Short exercise
Using the data below, copy every line that contains the word "with".

Material

——————

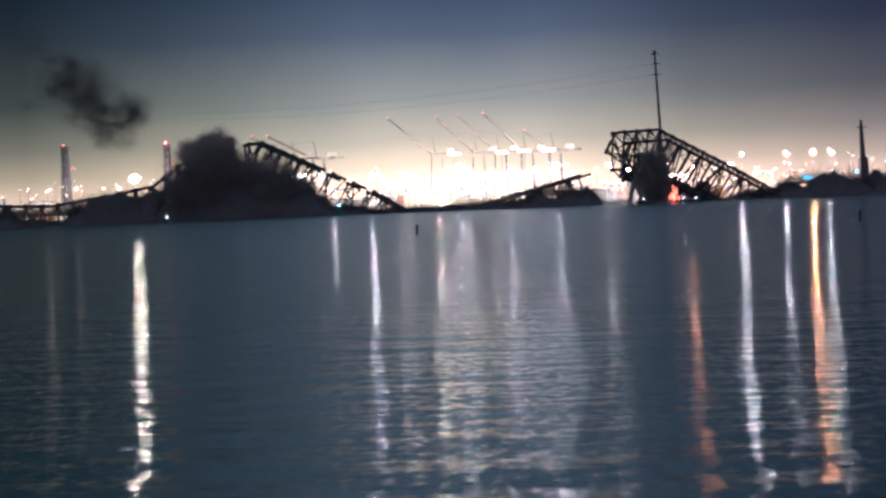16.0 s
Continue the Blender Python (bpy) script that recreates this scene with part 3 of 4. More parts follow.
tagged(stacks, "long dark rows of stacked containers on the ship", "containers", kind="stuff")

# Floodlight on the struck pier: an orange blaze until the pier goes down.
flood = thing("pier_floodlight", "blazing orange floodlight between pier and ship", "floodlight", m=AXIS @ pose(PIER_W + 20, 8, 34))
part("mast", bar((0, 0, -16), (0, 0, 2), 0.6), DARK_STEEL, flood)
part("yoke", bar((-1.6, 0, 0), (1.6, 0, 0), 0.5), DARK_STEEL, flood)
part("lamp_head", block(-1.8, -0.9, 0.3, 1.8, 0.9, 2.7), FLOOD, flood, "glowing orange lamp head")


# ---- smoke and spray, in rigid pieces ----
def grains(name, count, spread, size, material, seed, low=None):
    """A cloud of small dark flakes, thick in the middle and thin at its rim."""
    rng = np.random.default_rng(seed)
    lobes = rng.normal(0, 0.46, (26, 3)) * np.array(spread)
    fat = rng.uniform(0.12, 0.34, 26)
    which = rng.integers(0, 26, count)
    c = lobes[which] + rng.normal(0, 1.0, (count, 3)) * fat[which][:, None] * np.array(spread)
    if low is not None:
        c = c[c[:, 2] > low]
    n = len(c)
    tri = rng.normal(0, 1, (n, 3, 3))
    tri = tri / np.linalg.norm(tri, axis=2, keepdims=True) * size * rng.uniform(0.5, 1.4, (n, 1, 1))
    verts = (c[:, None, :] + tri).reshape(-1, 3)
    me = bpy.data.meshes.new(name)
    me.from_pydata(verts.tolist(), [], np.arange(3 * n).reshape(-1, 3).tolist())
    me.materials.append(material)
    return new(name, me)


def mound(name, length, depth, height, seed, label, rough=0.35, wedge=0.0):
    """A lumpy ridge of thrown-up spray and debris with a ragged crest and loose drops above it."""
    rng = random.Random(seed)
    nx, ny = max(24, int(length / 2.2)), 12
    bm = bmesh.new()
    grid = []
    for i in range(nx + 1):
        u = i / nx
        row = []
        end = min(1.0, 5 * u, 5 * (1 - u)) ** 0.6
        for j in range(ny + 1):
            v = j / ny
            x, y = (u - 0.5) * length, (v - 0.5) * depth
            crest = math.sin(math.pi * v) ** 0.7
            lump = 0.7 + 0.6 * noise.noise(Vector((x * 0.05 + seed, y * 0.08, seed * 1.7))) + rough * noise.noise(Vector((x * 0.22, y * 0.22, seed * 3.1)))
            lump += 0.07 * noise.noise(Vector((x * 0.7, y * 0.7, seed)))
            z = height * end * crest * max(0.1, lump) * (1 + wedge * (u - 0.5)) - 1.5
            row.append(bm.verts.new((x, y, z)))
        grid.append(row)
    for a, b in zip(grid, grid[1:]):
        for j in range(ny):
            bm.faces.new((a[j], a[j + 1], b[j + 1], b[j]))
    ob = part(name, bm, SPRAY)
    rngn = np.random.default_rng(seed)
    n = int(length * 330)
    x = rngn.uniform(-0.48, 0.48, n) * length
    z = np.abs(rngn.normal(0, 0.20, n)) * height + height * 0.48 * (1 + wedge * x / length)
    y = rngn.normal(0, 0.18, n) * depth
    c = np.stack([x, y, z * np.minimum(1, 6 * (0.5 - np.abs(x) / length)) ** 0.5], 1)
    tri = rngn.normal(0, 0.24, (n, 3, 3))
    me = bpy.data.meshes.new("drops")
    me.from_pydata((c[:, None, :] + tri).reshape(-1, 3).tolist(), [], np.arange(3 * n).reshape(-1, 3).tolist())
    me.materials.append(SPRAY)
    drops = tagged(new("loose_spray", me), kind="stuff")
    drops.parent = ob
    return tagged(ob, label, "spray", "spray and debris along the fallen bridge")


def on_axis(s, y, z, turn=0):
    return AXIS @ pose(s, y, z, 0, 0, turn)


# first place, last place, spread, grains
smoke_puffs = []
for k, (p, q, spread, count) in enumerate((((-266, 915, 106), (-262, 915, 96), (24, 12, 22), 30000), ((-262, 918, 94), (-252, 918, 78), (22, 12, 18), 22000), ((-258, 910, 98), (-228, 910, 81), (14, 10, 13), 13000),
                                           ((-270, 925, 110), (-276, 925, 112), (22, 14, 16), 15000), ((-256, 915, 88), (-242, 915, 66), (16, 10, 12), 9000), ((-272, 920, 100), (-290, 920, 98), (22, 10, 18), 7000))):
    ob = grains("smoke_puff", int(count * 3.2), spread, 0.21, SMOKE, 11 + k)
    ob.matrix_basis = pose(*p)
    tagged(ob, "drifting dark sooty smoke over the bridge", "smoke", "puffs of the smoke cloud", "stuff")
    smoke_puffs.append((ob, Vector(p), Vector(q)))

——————

Task solution
Continue the Blender Python (bpy) script that recreates this scene with part 3 of 4. More parts follow.
    """A lumpy ridge of thrown-up spray and debris with a ragged crest and loose drops above it."""